So what to do?
"So before the bank forecloses on his first house he is taking advantage of falling real estate prices to buy a new home for $285,000, with a fixed rate mortgage he can afford. Once inside the new home, he can either sell the first property for a huge loss to the bank or walk away completely and let it slip into foreclosure."
Wonderful, just great. Things are so screwed up people are buying a second house a the current market value and then walking away from the first one. They're taking the foreclosure hit on their credit to avoid paying the difference. It doesn't say how long he's owned the first home but let's assume he's owned it for about 5 years and further assume he had a 5/1 ARM that he recently resigned. So, $4,000 X 12 mos X 5 yrs = $240,000. That's nearly the total cost of the second home. From an economic standpoint he would be crazy to stay in his current position. He gets the second house and takes the hit to his credit and he's now in a bigger house for less money with a fixed note. It's either that or lose the house entirely, take the hit and be left with no house and a bad credit history which makes even renting difficult.

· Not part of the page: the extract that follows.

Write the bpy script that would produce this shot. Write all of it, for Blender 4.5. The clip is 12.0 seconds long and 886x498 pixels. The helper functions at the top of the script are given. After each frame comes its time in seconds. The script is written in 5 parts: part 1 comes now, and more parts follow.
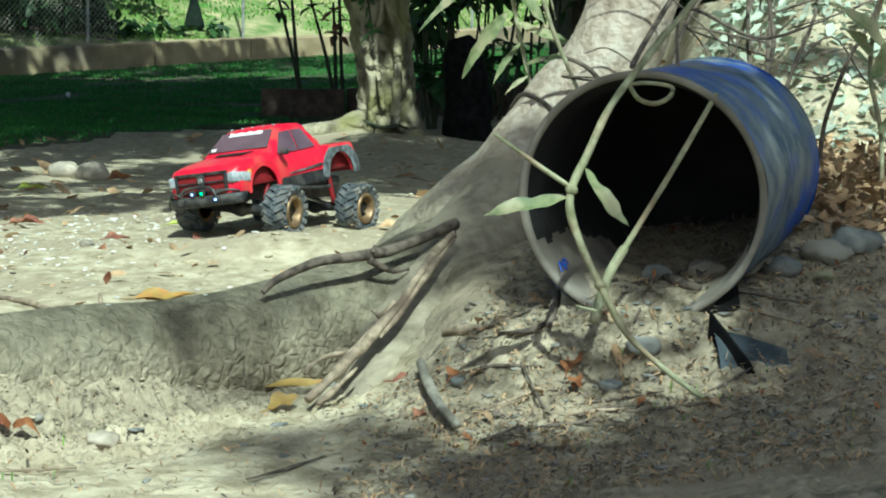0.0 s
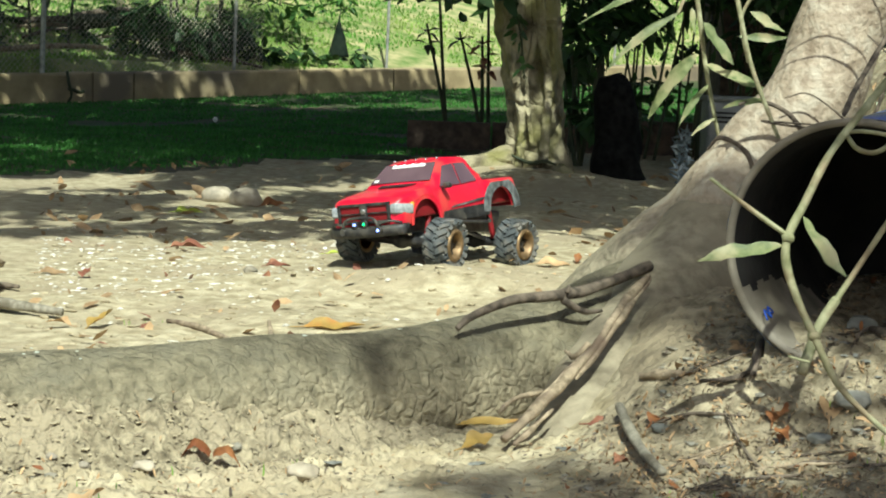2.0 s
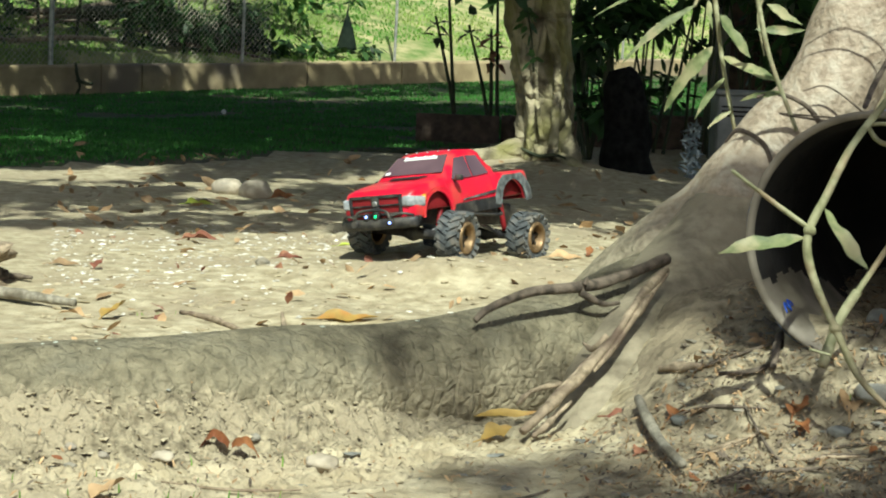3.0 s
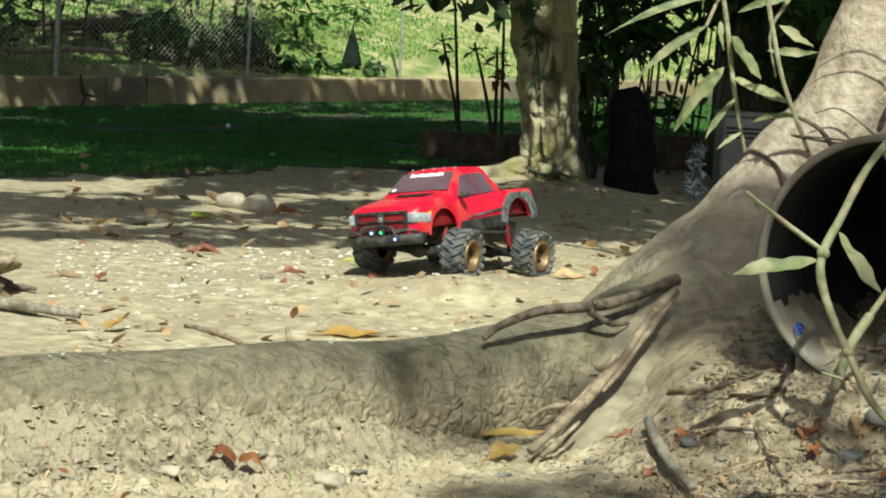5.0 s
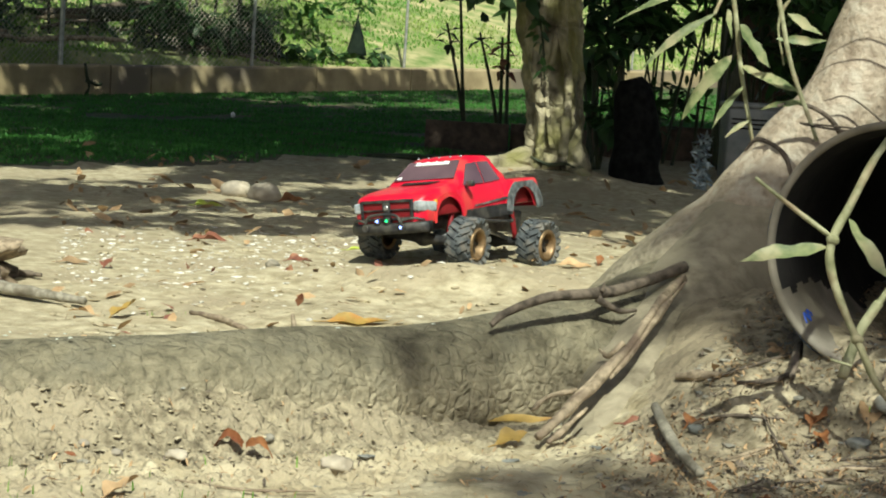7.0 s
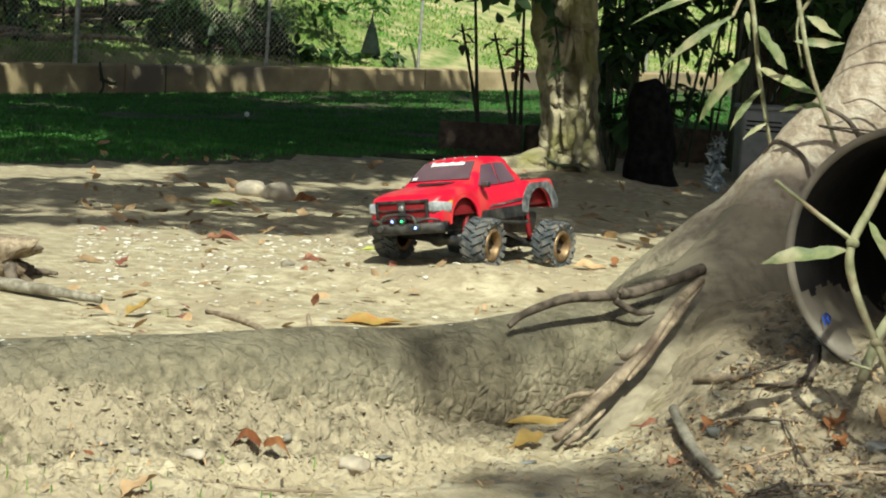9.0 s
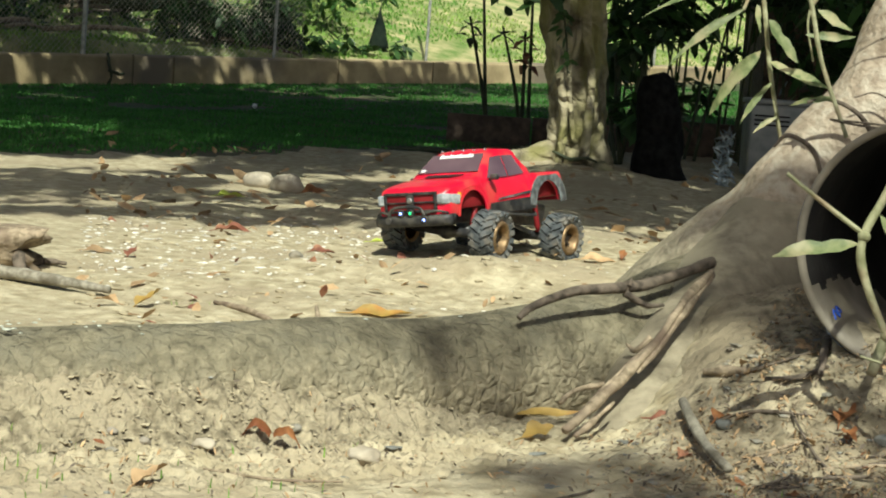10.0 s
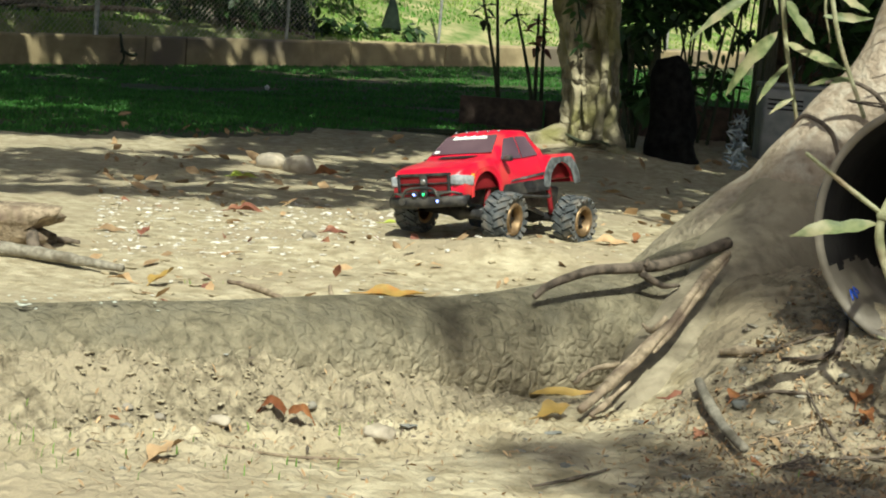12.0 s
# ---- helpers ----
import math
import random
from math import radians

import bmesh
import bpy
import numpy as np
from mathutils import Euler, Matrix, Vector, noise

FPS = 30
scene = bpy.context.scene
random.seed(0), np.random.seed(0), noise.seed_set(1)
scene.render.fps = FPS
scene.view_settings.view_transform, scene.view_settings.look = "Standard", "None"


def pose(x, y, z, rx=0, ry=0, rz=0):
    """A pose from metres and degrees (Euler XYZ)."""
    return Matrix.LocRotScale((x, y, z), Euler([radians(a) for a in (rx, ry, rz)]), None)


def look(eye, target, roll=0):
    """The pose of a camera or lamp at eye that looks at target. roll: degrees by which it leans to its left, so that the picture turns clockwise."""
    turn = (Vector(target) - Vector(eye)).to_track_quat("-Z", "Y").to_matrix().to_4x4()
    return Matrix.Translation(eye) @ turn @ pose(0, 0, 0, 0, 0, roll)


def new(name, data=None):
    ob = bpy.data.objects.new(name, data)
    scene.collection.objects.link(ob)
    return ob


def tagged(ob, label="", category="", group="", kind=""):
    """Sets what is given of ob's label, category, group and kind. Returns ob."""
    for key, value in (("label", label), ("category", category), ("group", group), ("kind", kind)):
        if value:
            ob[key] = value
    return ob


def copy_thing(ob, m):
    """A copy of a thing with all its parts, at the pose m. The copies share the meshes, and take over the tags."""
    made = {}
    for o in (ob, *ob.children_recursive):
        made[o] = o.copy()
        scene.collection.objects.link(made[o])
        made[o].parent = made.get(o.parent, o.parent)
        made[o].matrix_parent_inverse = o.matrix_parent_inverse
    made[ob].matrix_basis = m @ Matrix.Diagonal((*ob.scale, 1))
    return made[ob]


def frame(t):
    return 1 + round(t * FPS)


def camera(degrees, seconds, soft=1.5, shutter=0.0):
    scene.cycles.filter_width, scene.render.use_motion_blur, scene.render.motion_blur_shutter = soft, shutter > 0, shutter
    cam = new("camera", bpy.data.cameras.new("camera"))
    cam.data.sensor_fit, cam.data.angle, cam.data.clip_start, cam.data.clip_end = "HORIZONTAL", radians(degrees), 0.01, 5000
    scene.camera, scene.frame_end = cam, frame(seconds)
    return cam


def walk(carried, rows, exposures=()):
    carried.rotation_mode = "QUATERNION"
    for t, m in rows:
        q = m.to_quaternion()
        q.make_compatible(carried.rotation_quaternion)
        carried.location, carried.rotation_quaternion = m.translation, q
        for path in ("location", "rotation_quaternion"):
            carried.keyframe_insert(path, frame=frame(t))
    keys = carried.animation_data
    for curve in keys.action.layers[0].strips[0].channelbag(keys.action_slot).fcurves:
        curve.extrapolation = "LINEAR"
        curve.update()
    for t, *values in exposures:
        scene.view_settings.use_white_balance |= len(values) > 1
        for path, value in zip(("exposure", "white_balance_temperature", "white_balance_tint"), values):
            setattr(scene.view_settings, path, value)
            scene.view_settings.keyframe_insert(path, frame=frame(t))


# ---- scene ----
cam = camera(26.1, 12.0, soft=2.0)
PATH = [
    (0, (0.079, -0.359, 0.473), (0.149, 1.627, 0.248), 0.5),
    (0.5, (0.083, -0.367, 0.473), (0.15, 1.62, 0.252), 0.7),
    (1, (0.053, -0.362, 0.482), (0.047, 1.628, 0.287), 2.1),
    (1.5, (0.02, -0.354, 0.48), (-0.035, 1.636, 0.288), 3.0),
    (2, (0.004, -0.34, 0.475), (-0.06, 1.65, 0.282), 2.2),
    (2.5, (-0.005, -0.335, 0.475), (-0.067, 1.655, 0.284), 2.0),
    (3, (-0.009, -0.337, 0.472), (-0.079, 1.652, 0.272), 2.4),
    (3.5, (-0.014, -0.333, 0.473), (-0.085, 1.656, 0.282), 2.6),
    (5.5, (-0.019, -0.327, 0.47), (-0.089, 1.663, 0.288), 3.4),
    (6, (-0.02, -0.325, 0.469), (-0.084, 1.665, 0.279), 3.4),
    (6.5, (-0.022, -0.327, 0.466), (-0.092, 1.663, 0.282), 3.6),
    (7, (-0.023, -0.326, 0.465), (-0.098, 1.664, 0.273), 3.5),
    (7.5, (-0.024, -0.325, 0.464), (-0.105, 1.664, 0.27), 3.6),
    (9.5, (-0.031, -0.325, 0.465), (-0.123, 1.663, 0.273), 3.9),
    (10, (-0.033, -0.326, 0.463), (-0.127, 1.662, 0.263), 4.1),
    (10.5, (-0.036, -0.323, 0.461), (-0.129, 1.664, 0.252), 4.1),
    (11, (-0.041, -0.322, 0.461), (-0.146, 1.665, 0.257), 4.4),
    (11.5, (-0.039, -0.325, 0.461), (-0.143, 1.662, 0.257), 4.6),
    (12, (-0.038, -0.322, 0.457), (-0.142, 1.664, 0.239), 4.4),
]
walk(cam, [(t, look(eye, target, roll)) for t, eye, target, roll in PATH],
     [(0.0, 0.64, 5200, -9), (1.0, 0.70, 5450, -6), (1.5, 0.72, 5800, -2), (2.5, 0.66, 6000, -1), (5.5, 0.56, 6150, 0), (12.0, 0.55, 6250, 3)])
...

The howler in this one is the lenders now crying foul and calling the practice deceptive. I can't tell you how many lenders gave me absurd numbers for my first mortgage. They would routinely "forget" to include silly things like taxes and escrow and PMI.
The borrowers are certainly to blame for taking out a loan they can't afford to pay but the lenders share the blame. They made loans they knew the people couldn't afford. They also knew they'd package and resell those loans as CBO's and they'd be off the hook. The real money makers in the recent real estate boom were the originators. The resellers made some money in the middle and the wholesalers got slaughtered.